Skip wrote:

How about these rules? (watch the line wrap)

describe TO_HARVESTED To: obviously harvested
header   TO_HARVESTED To =~ /\@(?:(?:(?:example|your|
some)\.domain)|(?:(?:example|your\.domain)\.com)|your\.favou?rite
\.machine)\b/



Can you tell me how this rule works?

it catches mail with a To header containing invalid email addresses that were obviosuly harvested, such as "[EMAIL PROTECTED]" (literally, do not replace with your own domain name) or "[EMAIL PROTECTED]". These addresses are invalid because there is no "domain" or "machine" TLD.

Or give a more realistic example

it is realistic. copy-paste without edit.
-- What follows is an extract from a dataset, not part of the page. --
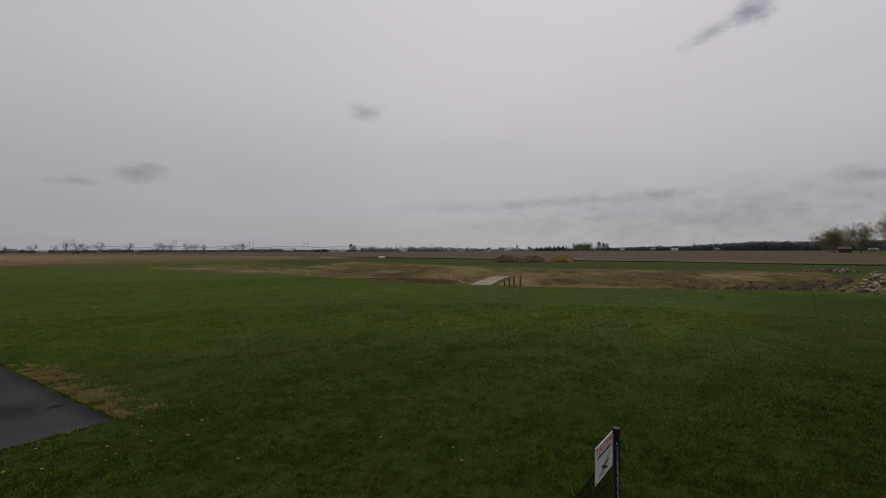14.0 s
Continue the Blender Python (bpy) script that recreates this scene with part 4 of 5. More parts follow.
def boulder_shapes(n, material):
    shapes = []
    for k in range(n):
        r = random.Random(40 + k)
        bm = bm_new()
        bmesh.ops.create_icosphere(bm, subdivisions=2, radius=0.5)
        bmesh.ops.rotate(bm, verts=list(bm.verts), matrix=Euler((k, 2 * k, 3 * k)).to_matrix())
        sx, sy, sz = r.uniform(0.8, 1.4), r.uniform(0.7, 1.1), r.uniform(0.5, 0.8)
        cuts = [(Vector((r.gauss(0, 1), r.gauss(0, 1), r.gauss(0, 1))).normalized(), r.uniform(0.16, 0.36)) for _ in range(14)]
        for v in bm.verts:
            for d, h in cuts:  # flat broken faces
                over = v.co.dot(d) - h
                if over > 0:
                    v.co -= d * over
            v.co += Vector((noise.noise(v.co * 3 + Vector((k, 0, 0))), noise.noise(v.co * 3 + Vector((0, k, 5))), noise.noise(v.co * 3))) * 0.02
            v.co = Vector((v.co.x * sx, v.co.y * sy, v.co.z * sz))
        me = bpy.data.meshes.new("boulder")
        bm.to_mesh(me)
        bm.free()
        me.materials.append(material)
        shapes.append(me)
    return shapes


def boulders():
    shapes, clods, r = boulder_shapes(6, M_ROCK), boulder_shapes(6, M_CLOD), random.Random(12)

    def put(x, y, s, lift=0.0, label="pale broken limestone boulder on the ditch bank", kind_of=None):
        ob = new("boulder", (kind_of or shapes)[r.randrange(6)])
        ob.matrix_world = Matrix.LocRotScale((x, y, float(land(x, y)) + s * 0.16 + lift), Euler((r.uniform(-0.3, 0.3), r.uniform(-0.3, 0.3), r.uniform(0, 6.3))), (s, s, s))
        tagged(ob, label, "rock", "boulders by the ditch")

    for k in range(170):  # the tipped pile on the mound above the lip
        f = r.random()
        x = 25.2 + (4.2 + 5.0 * f) * r.random()
        y = -x * math.tan(radians(4.6 + 5.0 * f + r.gauss(0, 0.25)))
        put(x, y, r.choice((0.22, 0.28, 0.34, 0.4, 0.46, 0.56)) * r.uniform(0.85, 1.15), 0.05 * r.random(), "broken pale grey limestone boulder on the ditch bank")
    for k in range(12):  # flat pale slabs in front of them
        f = r.random()
        put(24.6 + 0.8 * r.random(), -24.9 * math.tan(radians(4.9 + 4.2 * f)), r.uniform(0.25, 0.45), 0.02, "flat pale limestone slab at the lip of the ditch")
    for k in range(30):  # a second heap on the far side
        dark = r.random() < 0.4
        put(46.0 + r.uniform(-1.4, 1.4), -3.9 + r.uniform(-1.7, 1.5), r.uniform(0.25, 0.6), 0.0, "dark muddy boulder in a heap on the far bank" if dark else "grey boulder in a heap on the far bank", clods if dark else None)
    for k in range(85):  # strewn along the far slope
        y = r.uniform(-3.0, 3.8)
        put(float(crest_x(np.array(y))) + r.uniform(10.6, 13.2), y, r.uniform(0.14, 0.36), 0, "small muddy stone at the foot of the bank", clods)
    for x, y, s in ((56, 41, 0.4), (57.5, 42, 0.35), (33, 16, 0.3)):
        put(x, y, s, 0.02, "lone pale stone in the rough grass")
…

(in my case I would use pelorus.org,

No. use the rule literally.

so feel free to demonstrate with that)




How can google let this go out?


I was wondering that too.  Did it really come from gmail?
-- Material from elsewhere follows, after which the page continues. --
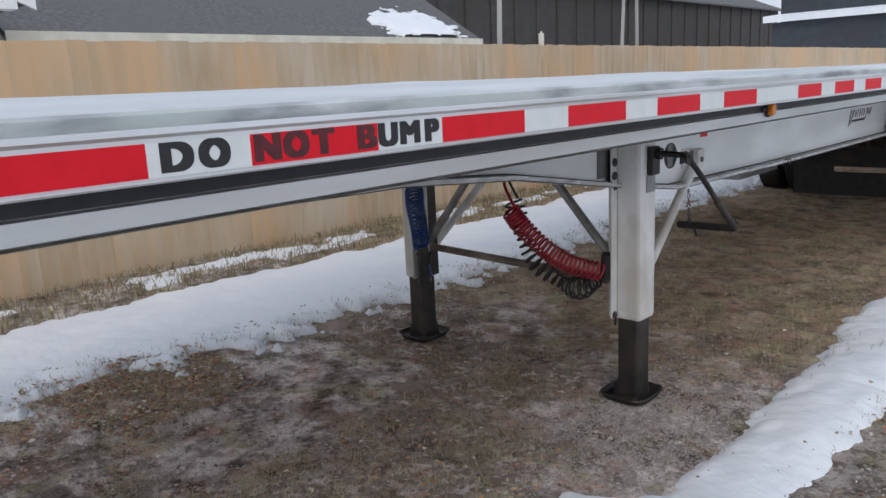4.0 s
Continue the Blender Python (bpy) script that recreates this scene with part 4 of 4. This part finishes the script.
# snow lying on the deck
def deck_snow_height(x, y):
    edge = np.minimum(np.minimum(1.185 - x, x - (2 * CX - 1.22)), np.minimum(y - FRONT + 0.03, REAR - y))
    edge = edge + 0.10 * (fbm(x * 5 + 3, y * 1.3, 4) - 0.5) + 0.05 * (fbm(x * 20, y * 8, 2) - 0.5)
    thin = np.clip(edge / 0.16, 0, 1)
    # it lies deeper beside the landing gear, on the fence side
    drift = np.interp(y, [0.8, 3, 4, 5, 6, 9, 12], [-0.010, -0.004, 0.022, 0.010, -0.016, -0.016, -0.010]) * np.clip((0.3 - x) / 0.8, 0, 1)
    return 1.508 + np.where(edge > 0, 0.003, -0.012) + 0.026 * thin ** 0.8 * (0.5 + 0.8 * fbm(x * 1.5, y * 0.5, 3)) + 0.004 * thin * np.cos(x * 2 * math.pi / 0.30) + 0.008 * thin * (fbm(x * 9, y * 1.8, 3) - 0.45) + thin * drift


ds = sheet("deck_snow", lines([(2 * CX - 1.26, 0.2, 0.05), (0.2, 1.222, 0.014)]), lines([(FRONT + 0.004, 8, 0.025), (8, REAR, 0.1)]), deck_snow_height, None, DECK_SNOW)
tagged(ds, "thin streaky snow lying on the trailer deck", "snow", kind="stuff")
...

if it doesn't, you have a serious problem. your Received header says it comes from 72.14.204.173, and
$ host 72.14.204.173
173.204.14.72.in-addr.arpa domain name pointer qb-out-1314.google.com.
$ host qb-out-1314.google.com
...
qb-out-1314.google.com has address 72.14.204.173
...

$ whois 72.14.204.173

OrgName:    Google Inc.
...


so the IP "belongs" to google.

You can check the DKIM signature if you have an unaltered copy of the message. but whether it's good or not, the IP is belongs to google.